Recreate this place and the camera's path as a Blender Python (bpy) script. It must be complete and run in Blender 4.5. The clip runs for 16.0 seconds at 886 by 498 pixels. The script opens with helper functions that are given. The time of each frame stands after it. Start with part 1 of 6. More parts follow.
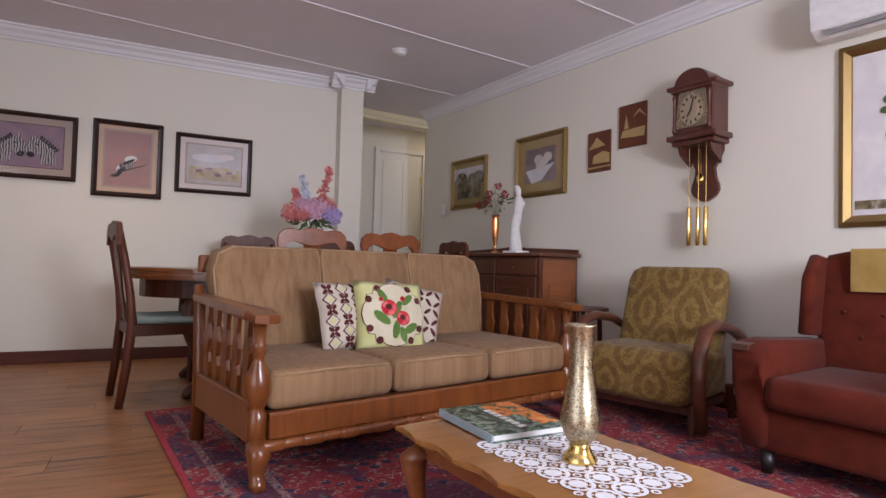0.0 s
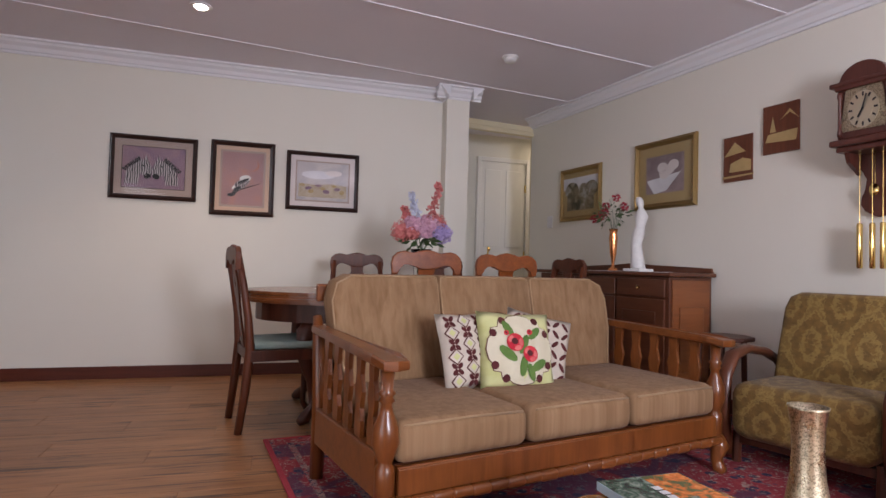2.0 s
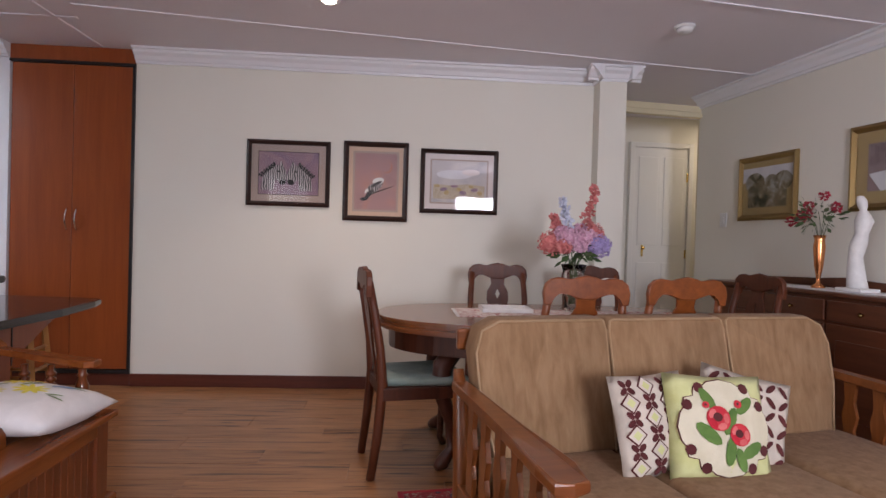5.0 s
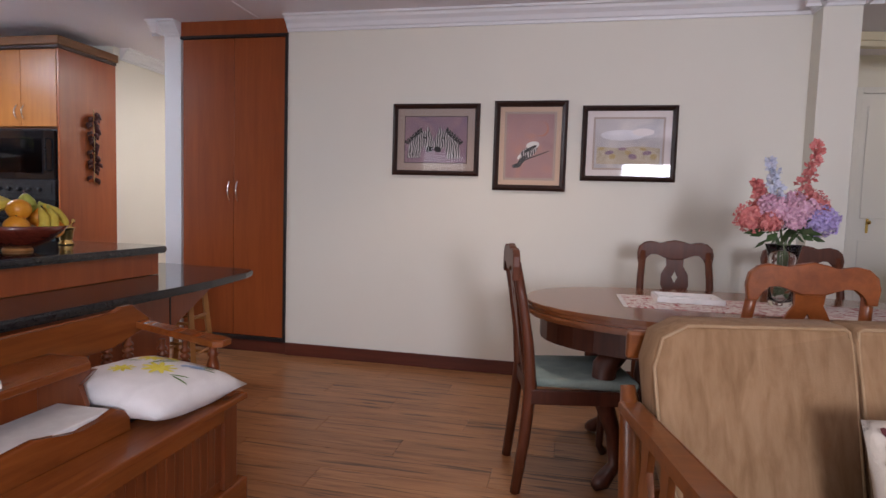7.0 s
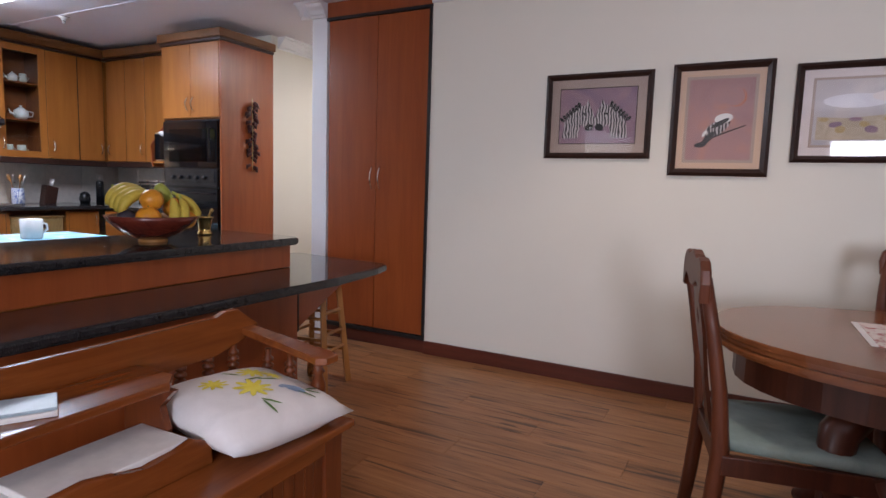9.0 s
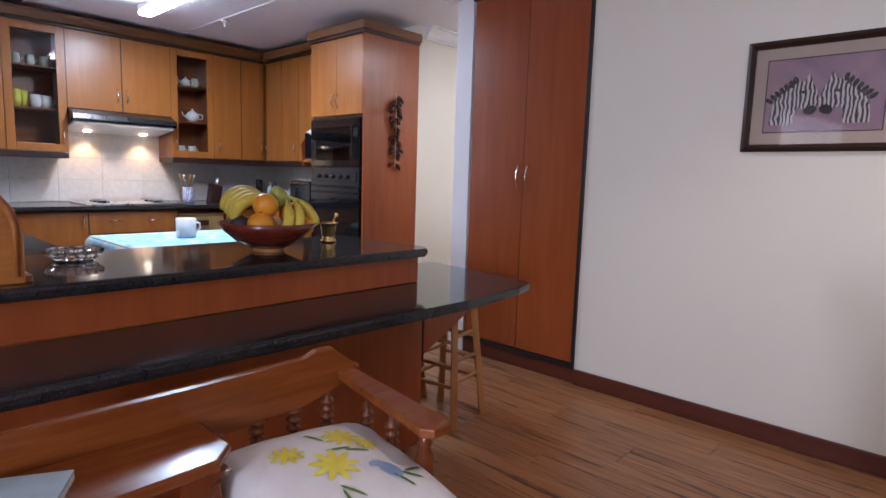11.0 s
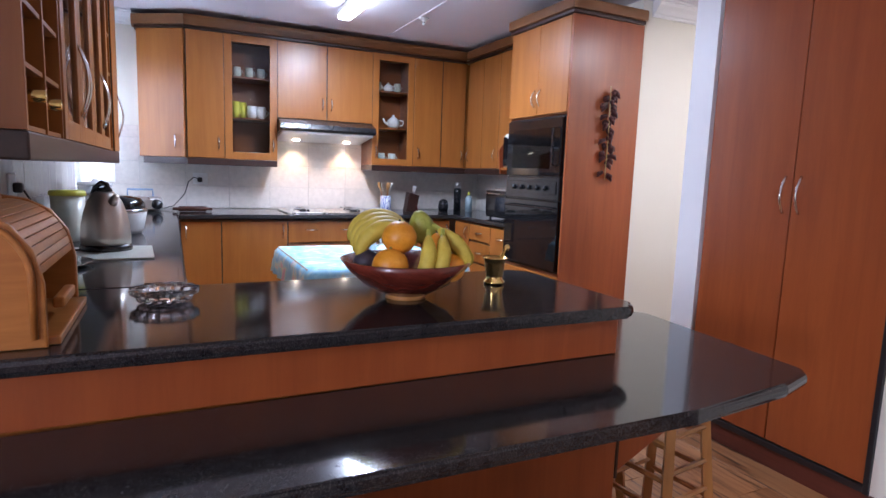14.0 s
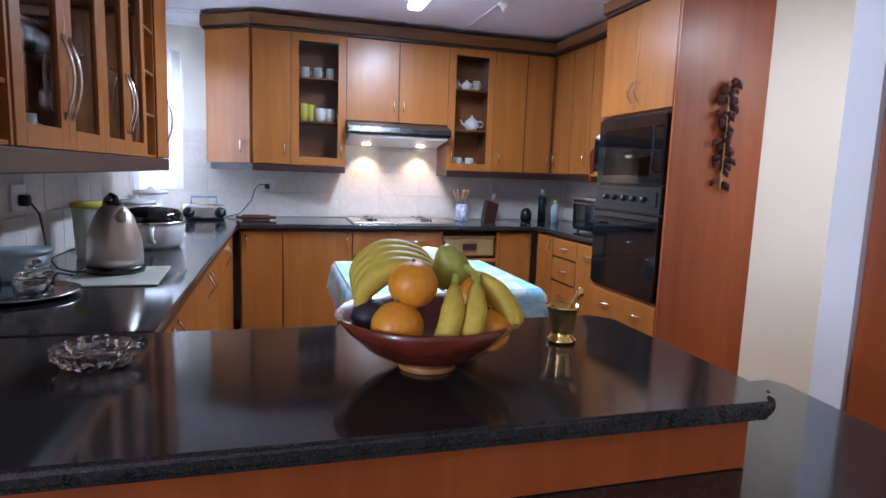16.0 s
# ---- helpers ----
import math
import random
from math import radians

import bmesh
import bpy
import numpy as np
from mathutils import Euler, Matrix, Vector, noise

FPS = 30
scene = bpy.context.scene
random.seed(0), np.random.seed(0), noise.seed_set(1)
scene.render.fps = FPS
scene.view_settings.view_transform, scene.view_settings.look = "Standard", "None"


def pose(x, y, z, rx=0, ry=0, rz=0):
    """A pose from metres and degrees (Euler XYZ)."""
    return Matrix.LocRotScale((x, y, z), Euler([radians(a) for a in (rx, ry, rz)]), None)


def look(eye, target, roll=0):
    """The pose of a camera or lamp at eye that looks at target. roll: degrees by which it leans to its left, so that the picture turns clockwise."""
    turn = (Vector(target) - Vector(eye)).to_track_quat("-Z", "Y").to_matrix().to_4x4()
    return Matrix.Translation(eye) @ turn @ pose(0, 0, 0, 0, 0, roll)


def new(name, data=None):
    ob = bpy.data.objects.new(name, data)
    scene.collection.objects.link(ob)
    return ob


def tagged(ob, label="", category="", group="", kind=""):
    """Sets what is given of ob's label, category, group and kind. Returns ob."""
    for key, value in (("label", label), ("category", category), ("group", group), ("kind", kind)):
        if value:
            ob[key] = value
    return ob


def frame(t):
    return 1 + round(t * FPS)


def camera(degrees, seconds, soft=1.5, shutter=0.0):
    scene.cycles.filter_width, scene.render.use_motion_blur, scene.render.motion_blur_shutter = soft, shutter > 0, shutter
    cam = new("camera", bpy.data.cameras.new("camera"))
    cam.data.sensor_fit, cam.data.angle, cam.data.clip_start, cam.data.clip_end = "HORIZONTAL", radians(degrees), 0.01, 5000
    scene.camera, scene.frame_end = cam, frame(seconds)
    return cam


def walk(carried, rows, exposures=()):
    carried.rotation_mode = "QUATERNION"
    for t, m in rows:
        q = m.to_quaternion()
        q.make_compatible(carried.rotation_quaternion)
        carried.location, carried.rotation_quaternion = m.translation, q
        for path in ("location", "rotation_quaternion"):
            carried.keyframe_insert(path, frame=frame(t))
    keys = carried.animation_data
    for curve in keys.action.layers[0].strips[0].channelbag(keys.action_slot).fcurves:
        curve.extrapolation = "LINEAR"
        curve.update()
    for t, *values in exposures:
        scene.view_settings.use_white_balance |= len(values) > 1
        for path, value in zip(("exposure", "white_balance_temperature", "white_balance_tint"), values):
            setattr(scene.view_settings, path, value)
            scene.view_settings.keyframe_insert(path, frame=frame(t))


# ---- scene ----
cam = camera(75.7, 16.0)
PATH = [
    (0, (2.084, -5.212, 0.805), (2.962, -3.416, 0.868), 1.5),
    (0.5, (2.075, -5.167, 0.811), (2.849, -3.324, 0.876), 1.6),
    (1, (2.067, -5.101, 0.836), (2.762, -3.226, 0.9), 1.7),
    (1.5, (2.047, -5.017, 0.879), (2.679, -3.121, 0.941), 1.6),
    (2, (2.014, -4.937, 0.922), (2.601, -3.026, 0.986), 1.6),
    (2.5, (2.003, -4.874, 0.97), (2.554, -2.952, 1.034), 1.5),
    (3, (2.004, -4.782, 1.007), (2.512, -2.849, 1.072), 1.5),
    (3.2, (2.004, -4.744, 1.016), (2.488, -2.805, 1.081), 1.5),
    (5.5, (2.036, -4.332, 1.168), (2.039, -2.333, 1.109), 1.7),
    (6, (2.056, -4.231, 1.164), (1.911, -2.238, 1.076), 1.7),
    (6.5, (2.041, -4.113, 1.154), (1.766, -2.135, 1.038), 1.8),
    (7, (2.036, -3.979, 1.162), (1.632, -2.026, 1.017), 1.8),
    (7.5, (2.022, -3.847, 1.169), (1.484, -1.928, 0.998), 1.8),
    (8, (2.016, -3.721, 1.177), (1.345, -1.847, 0.993), 1.8),
    (8.5, (1.993, -3.609, 1.186), (1.186, -1.79, 0.988), 1.8),
    (9, (1.943, -3.484, 1.189), (1.025, -1.72, 0.973), 1.8),
    (11.5, (1.593, -2.91, 1.231), (0.15, -1.548, 0.98), 1.8),
    (12, (1.498, -2.81, 1.242), (-0.028, -1.542, 0.987), 1.9),
    (12.5, (1.425, -2.706, 1.257), (-0.182, -1.543, 1.0), 2.0),
    (13, (1.354, -2.608, 1.27), (-0.328, -1.557, 1.01), 1.9),
    (13.5, (1.255, -2.52, 1.272), (-0.487, -1.573, 1.012), 2.0),
    (14, (1.156, -2.43, 1.276), (-0.634, -1.576, 1.017), 2.0),
    (14.5, (1.041, -2.303, 1.276), (-0.789, -1.535, 1.023), 2.0),
    (15, (0.93, -2.225, 1.297), (-0.929, -1.534, 1.04), 1.9),
    (15.5, (0.816, -2.154, 1.301), (-1.069, -1.538, 1.043), 1.9),
    (16, (0.713, -2.094, 1.312), (-1.193, -1.547, 1.051), 2.0),
]
walk(cam, [(t, look(eye, target, roll)) for t, eye, target, roll in PATH], [(0.0, 0.35, 6400, 21), (5.5, 0.45, 6400, 21), (9.0, 0.45, 6200, 20), (12.5, 0.75, 5750, 22), (14.5, 0.98, 5700, 22), (16.0, 0.8, 5600, 19)])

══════

Restate, line by line and word for word, everything from the top of the material through the line that contains "from math import radians". Leave pictures out.

Completed exercise »
Recreate this place and the camera's path as a Blender Python (bpy) script. It must be complete and run in Blender 4.5. The clip runs for 16.0 seconds at 886 by 498 pixels. The script opens with helper functions that are given. The time of each frame stands after it. Start with part 1 of 6. More parts follow.
0.0 s
2.0 s
5.0 s
7.0 s
9.0 s
11.0 s
14.0 s
16.0 s
# ---- helpers ----
import math
import random
from math import radians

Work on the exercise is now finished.